François Fillon et le FN, une liaison dangereuse?

La déclaration de François Fillon sur les municipales gêne à l'UMP. - -
Les élections municipales approchent, et avec elles de potentielles alliances. Alors que les sondages prédisent près de 100 triangulaires en France, se pose également la question de duels peu habituels, comme ceux opposant un candidat PS à un candidat FN.
La question ne semble pas provoquer d'état d'âmes chez François Fillon. L'ancien Premier ministre, qui affirmait en octobre dernier ne pas mettre les deux partis sur le même plan, a déclaré dimanche sur Europe 1 qu'il appellerait à voter pour "le moins sectaire des deux". Un non-choix en forme d'aveu: pour François Fillon, une alliance FN-UMP n'est pas à exclure dans certaines villes en 2014.
Le PS indigné
Il n’en fallait pas plus pour faire bondir les cadres du Parti socialiste. Sur BFMTV, le ministre de l'Education nationale Vincent Peillon évoque un "dérapage": "A laisser entendre qu'il y aurait une équivalence entre le Front national, qui est un parti xénophobe, qui assume des valeurs qui sont souvent antirépublicaines, et le Parti socialiste, je pense que monsieur Fillon dérape", a affirmé le ministre.
David Assouline, porte-parole du PS, a à son tour mis en garde contre les propos de François Fillon: "Attention à ne pas banaliser ce que vient de déclarer François Fillon. C'est grave et c'est peut-être la dernière digue qui subsistait entre la droite républicaine et le FN qui tombe".
Gêne à l'UMP
Si l'indignation du PS est prévisible, les réactions au sein de l'UMP sont elles plus mesurées - voire gênées. Jean-François Copé a affirmé ainsi dimanche soir sur BFMTV "ne pas savoir" ce qu'a entendu François Fillon par cette déclaration. Quant à Alain Juppé, il a rappelé qu'il n'est "pas question d'alliance avec le FN, dont tout nous sépare (...)" ni de faire "un coup de pouce au PS [...]". "S'il y a un réel danger, je ne mets pas l'extrême droite et le PS sur le même plan", a-t-il expliqué.
Henri Guaino, lui, a botté en touche et a préféré conseiller à ses pairs d'éviter de donner des consignes de vote aux électeurs: "De toute façon, ils n'écoutent pas, mais il y a une forme de mépris à indiquer aux gens ce qu'il est bon voter ou de ne pas voter".
François Fillon se voit ainsi isolé au sein de son parti. Sa déclaration était-elle une erreur?

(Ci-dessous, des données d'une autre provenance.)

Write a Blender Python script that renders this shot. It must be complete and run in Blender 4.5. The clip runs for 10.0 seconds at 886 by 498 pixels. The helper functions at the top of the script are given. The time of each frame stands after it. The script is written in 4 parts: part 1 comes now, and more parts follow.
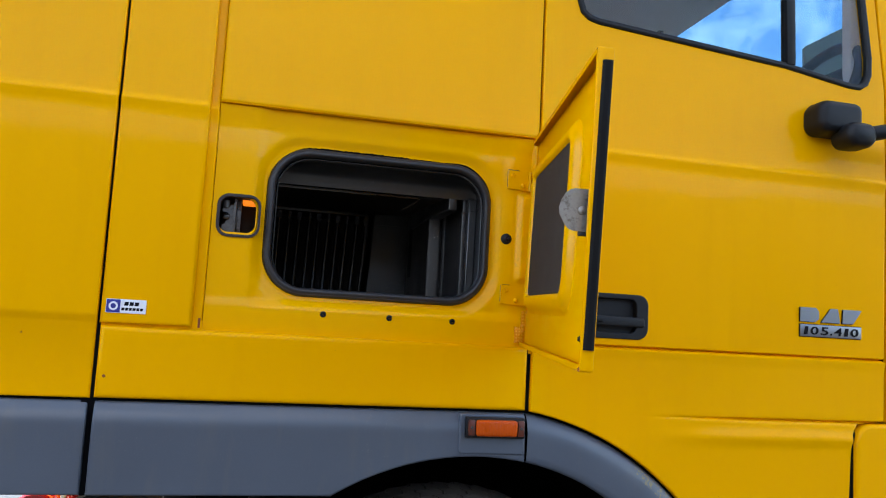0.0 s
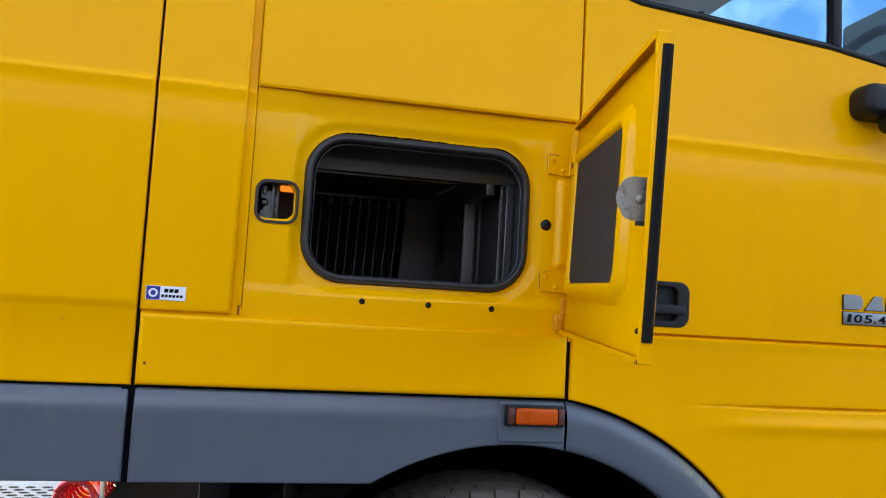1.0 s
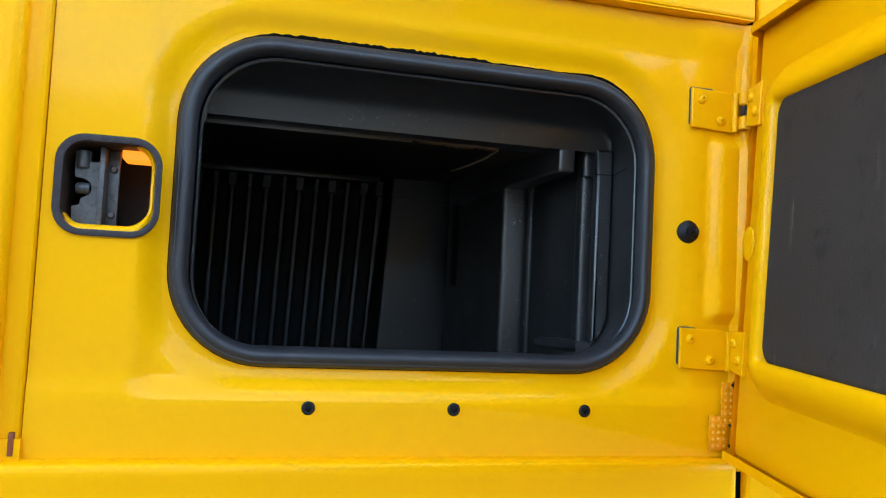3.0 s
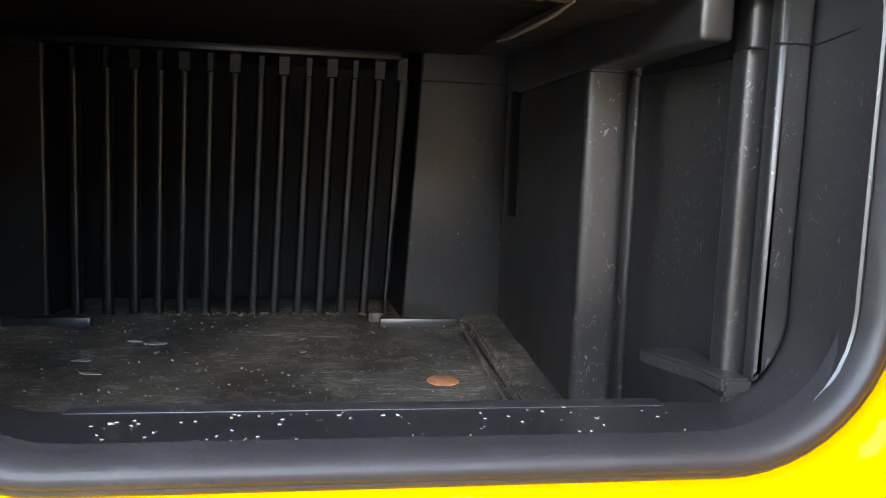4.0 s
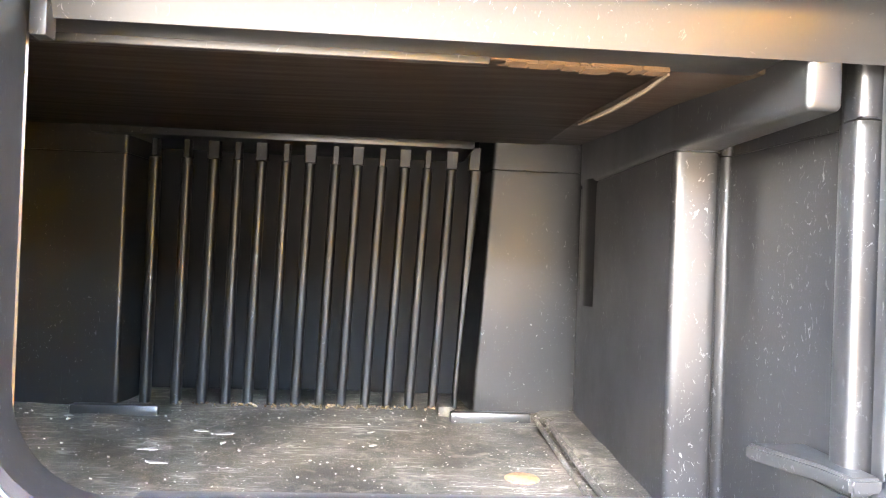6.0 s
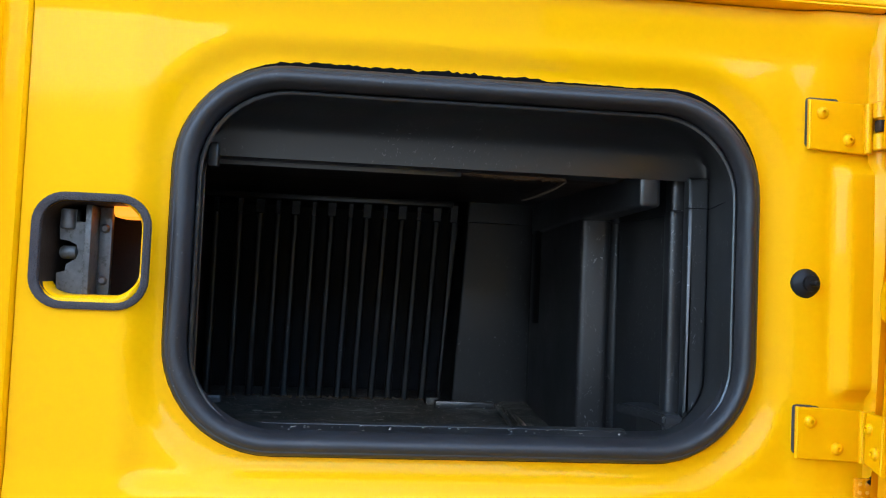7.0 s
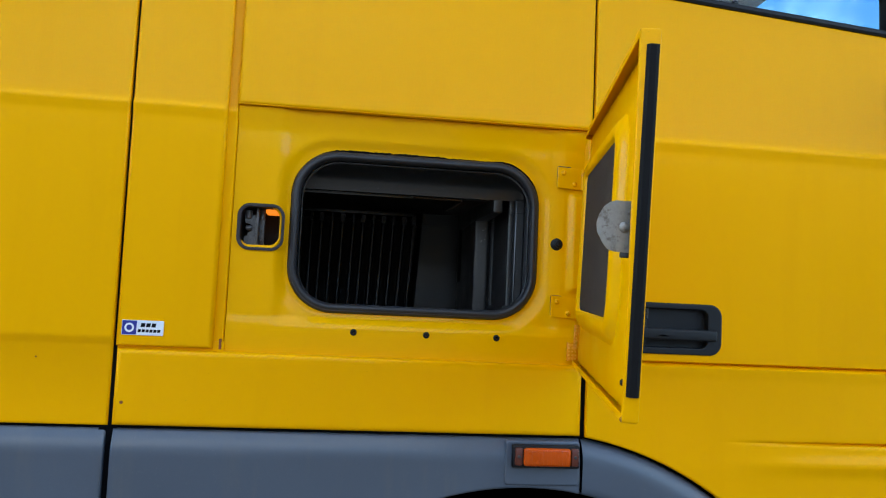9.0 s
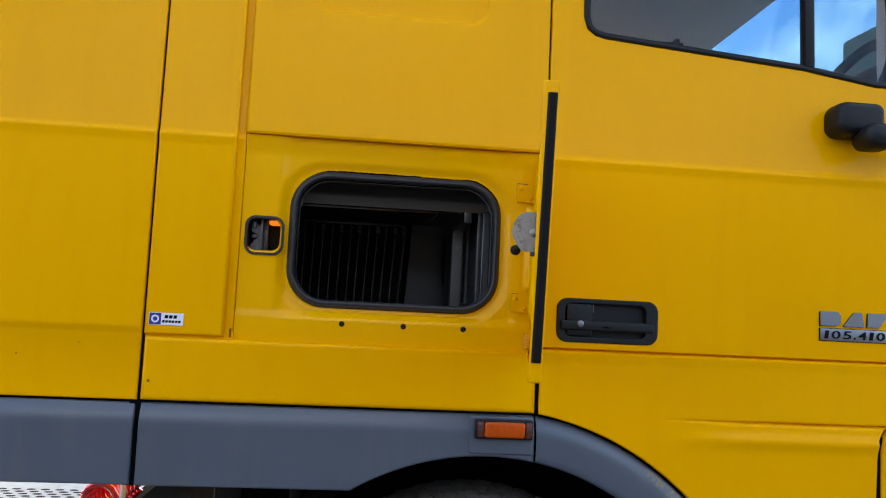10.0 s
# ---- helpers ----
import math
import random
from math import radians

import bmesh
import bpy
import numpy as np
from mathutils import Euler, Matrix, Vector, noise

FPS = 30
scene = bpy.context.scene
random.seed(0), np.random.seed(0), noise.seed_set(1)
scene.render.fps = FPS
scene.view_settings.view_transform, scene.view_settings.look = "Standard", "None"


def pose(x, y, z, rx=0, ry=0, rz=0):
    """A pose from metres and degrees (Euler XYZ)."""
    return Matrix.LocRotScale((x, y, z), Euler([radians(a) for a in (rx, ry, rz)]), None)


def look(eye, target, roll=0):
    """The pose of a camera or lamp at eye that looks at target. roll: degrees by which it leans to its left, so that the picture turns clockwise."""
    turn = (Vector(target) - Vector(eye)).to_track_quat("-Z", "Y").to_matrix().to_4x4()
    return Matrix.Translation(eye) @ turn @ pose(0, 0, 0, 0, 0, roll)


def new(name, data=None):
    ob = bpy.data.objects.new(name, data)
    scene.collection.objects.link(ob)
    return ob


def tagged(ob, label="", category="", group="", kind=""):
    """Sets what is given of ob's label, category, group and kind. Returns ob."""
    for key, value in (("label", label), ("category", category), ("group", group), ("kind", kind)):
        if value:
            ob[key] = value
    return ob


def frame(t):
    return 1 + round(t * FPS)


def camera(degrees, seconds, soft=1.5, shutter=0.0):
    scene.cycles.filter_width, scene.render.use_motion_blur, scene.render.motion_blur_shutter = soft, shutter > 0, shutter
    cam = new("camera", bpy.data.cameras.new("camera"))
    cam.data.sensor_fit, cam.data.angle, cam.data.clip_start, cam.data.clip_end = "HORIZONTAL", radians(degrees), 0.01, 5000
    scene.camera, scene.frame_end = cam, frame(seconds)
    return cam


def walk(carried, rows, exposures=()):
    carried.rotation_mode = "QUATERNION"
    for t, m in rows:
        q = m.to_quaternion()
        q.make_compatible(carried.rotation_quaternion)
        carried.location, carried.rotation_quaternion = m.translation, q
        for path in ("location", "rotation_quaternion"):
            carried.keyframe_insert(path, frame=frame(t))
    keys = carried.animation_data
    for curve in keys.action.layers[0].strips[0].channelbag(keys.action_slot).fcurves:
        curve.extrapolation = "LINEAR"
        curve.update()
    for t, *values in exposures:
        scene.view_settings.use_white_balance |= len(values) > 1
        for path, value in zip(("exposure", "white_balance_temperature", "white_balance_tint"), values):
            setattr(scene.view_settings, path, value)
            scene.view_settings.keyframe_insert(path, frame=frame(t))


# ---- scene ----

Pour le politologue Thomas Guénolé, auteur de Nicolas Sarkozy, chronique d'un retour impossible?, cela ne fait aucun doute. "C'est une erreur stratégique. François Fillon franchit une ligne, et se retrouve ainsi encore plus 'lepénisé' que Jean-François Copé et la droite sécuritaire. Mais Copé, lui, rejette l'alliance avec le FN: comme Sarkozy, ce qui l'intéresse, c'est d'attirer les électeurs du FN." Avec cette déclaration, Fillon fait donc "une énorme maladresse", selon Thomas Guénolé.

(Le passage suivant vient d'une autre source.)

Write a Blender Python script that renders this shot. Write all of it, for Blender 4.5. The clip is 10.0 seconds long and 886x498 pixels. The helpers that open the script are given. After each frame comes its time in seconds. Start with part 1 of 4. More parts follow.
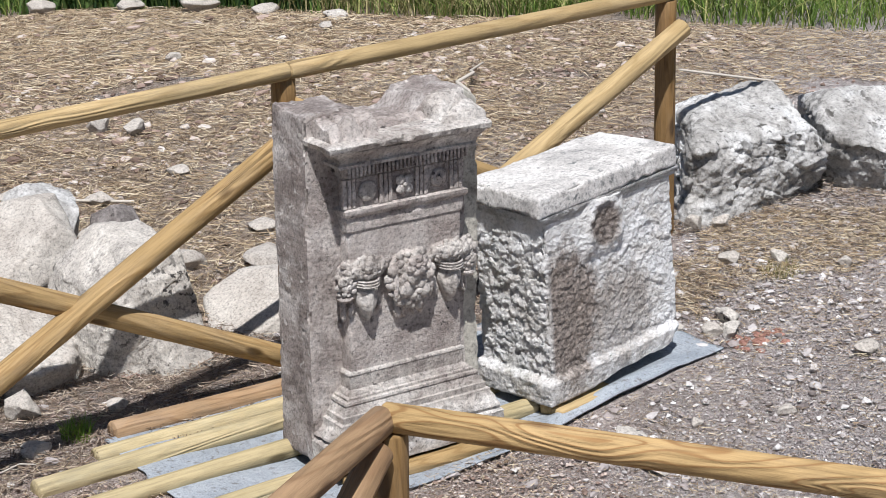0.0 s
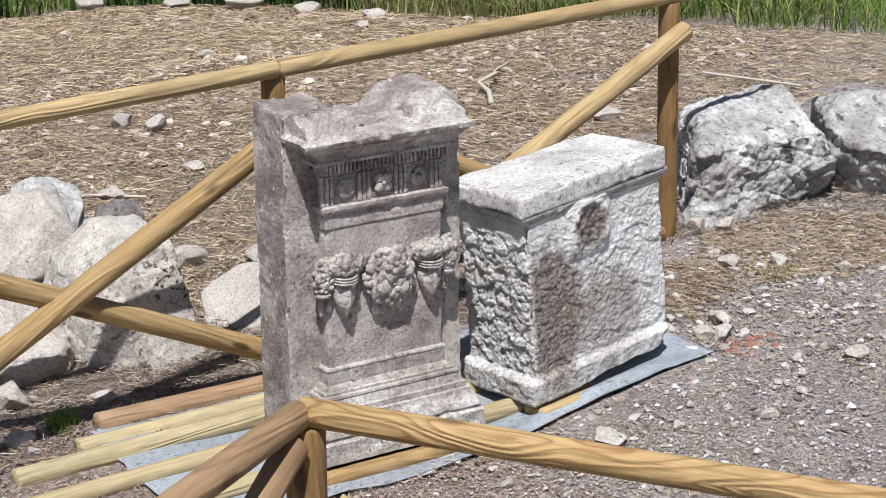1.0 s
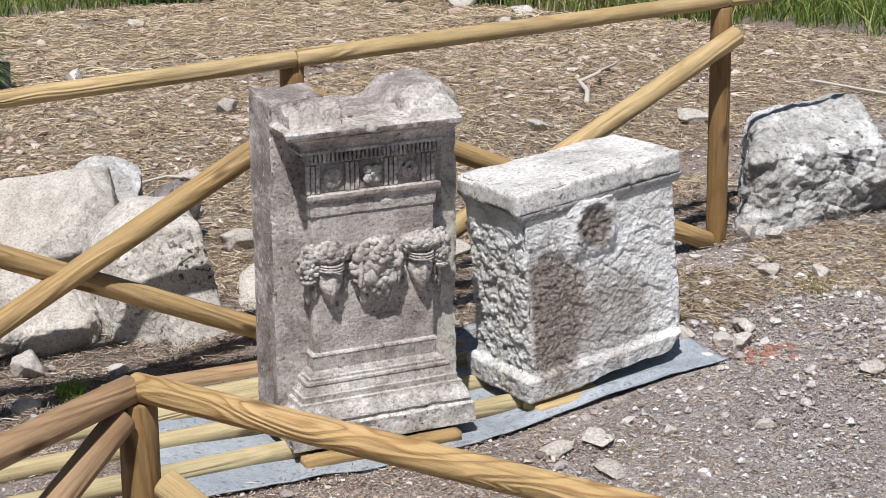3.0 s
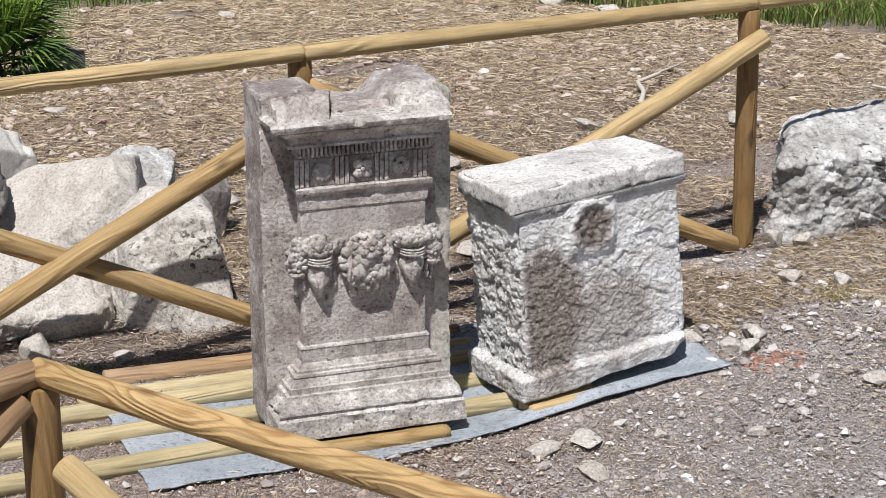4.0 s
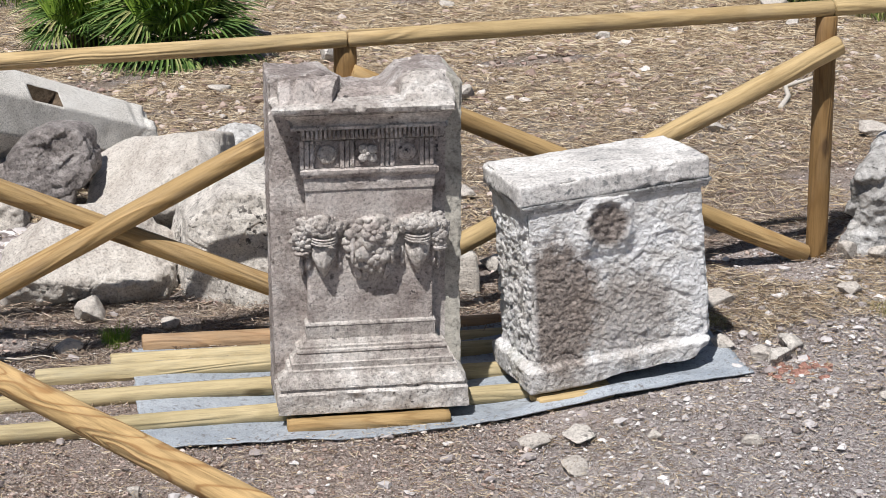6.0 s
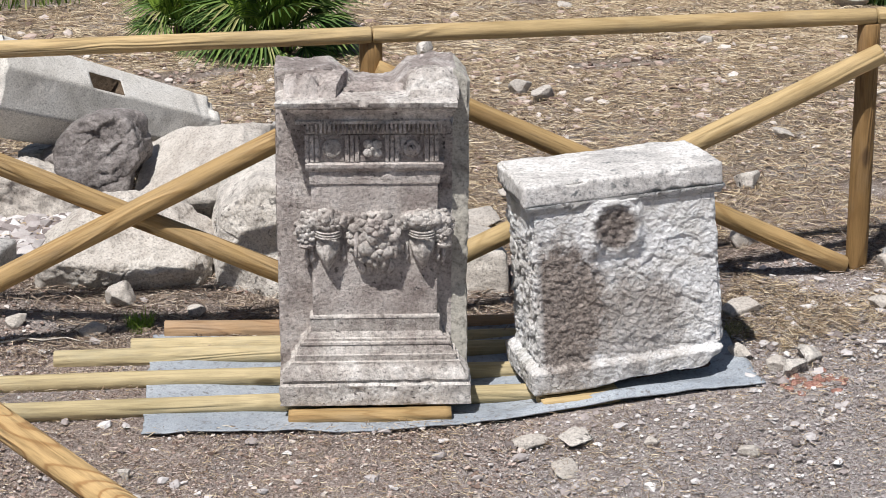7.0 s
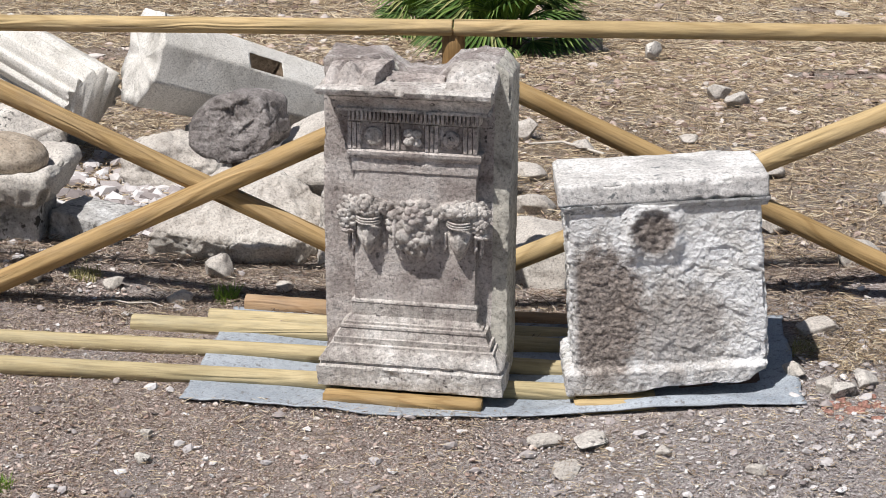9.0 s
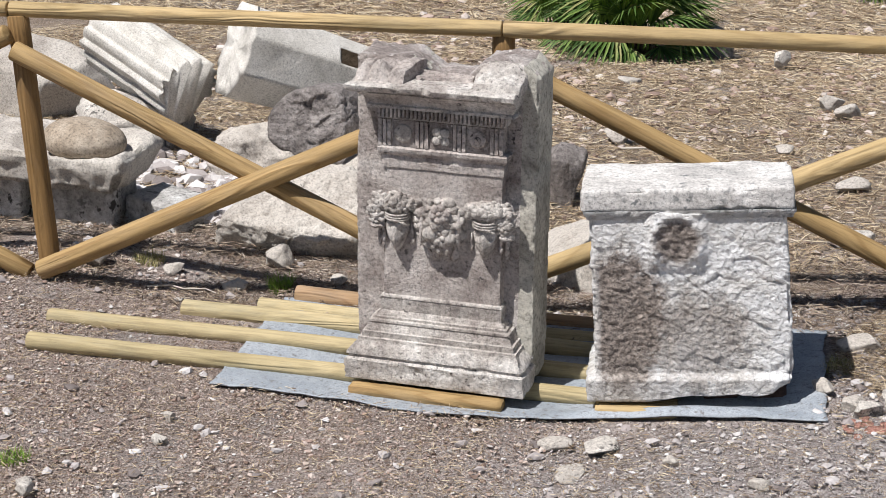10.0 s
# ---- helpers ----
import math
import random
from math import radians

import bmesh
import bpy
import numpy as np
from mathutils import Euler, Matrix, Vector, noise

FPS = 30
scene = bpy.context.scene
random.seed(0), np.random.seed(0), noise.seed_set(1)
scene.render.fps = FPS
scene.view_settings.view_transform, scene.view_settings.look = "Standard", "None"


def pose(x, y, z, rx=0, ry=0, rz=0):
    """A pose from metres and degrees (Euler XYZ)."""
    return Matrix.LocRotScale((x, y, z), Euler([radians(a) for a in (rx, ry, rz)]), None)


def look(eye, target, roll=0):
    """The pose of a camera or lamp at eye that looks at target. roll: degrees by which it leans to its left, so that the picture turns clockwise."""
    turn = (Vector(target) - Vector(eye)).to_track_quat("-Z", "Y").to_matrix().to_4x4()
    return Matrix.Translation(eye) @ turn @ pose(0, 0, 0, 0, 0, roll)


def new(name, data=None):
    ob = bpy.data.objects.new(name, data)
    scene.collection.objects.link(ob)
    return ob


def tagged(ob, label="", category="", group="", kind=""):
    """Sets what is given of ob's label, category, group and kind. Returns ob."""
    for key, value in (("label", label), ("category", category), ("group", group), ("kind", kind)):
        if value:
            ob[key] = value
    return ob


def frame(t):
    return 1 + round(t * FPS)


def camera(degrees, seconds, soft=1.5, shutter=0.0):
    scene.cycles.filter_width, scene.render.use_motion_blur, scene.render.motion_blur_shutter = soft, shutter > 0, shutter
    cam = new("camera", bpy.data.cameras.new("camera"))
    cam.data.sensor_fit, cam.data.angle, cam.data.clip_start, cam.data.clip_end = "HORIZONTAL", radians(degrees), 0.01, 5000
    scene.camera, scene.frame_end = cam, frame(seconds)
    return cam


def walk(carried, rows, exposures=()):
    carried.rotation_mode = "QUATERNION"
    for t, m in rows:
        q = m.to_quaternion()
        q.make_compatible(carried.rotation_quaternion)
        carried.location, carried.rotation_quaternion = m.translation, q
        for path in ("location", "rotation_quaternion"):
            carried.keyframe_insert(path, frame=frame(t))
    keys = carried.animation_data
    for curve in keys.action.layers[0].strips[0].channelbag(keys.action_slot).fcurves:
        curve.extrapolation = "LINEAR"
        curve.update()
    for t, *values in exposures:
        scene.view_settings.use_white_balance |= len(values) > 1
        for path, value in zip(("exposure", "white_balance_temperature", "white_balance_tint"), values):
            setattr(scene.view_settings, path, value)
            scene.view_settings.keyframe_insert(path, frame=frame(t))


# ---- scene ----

A l'UDI, on voit ça "au cas par cas"
Sa position semble pourtant trouver des échos. Jean-Louis Borloo, président de l'UDI, a ainsi reconnu lundi matin sur France Inter qu'il étudierait la question "au cas par cas", tout en affirmant que "les souvenirs que nous avons des villes gérées par le Front national ne nous font pas penser à de l'ouverture d'esprit". Mais le président de l’UDI souligne que "les élections municipales sont "moins politisées que les autres", et laisse donc, contrairement aux cantonales de 2011, la porte ouverte à un éventuel soutien de son parti au candidat du FN.
L'invit de 8h20 par franceinter
Pourtant, au Modem la position est claire: "nous n’avons rien à faire avec le Front national", explique à BFMTV.com Marc Fesneau, secrétaire général du MoDem. Si le parti de François Bayrou est prêt à des alliances avec la droite – cela se fait déjà à Bordeaux avec Alain Juppé – "c'est sur la base de valeurs communes", soutient Marc Fesneau. "Or, nous n’en partageons pas avec le FN".
"De toute façon, il faut faire attention avec les consignes de vote", reprend le secrétaire général du MoDem, "car elles sont rarement efficaces. Plutôt que d’en parler comme ça, faisons plutôt en sorte d’éviter d’en arriver à ce genre de duels."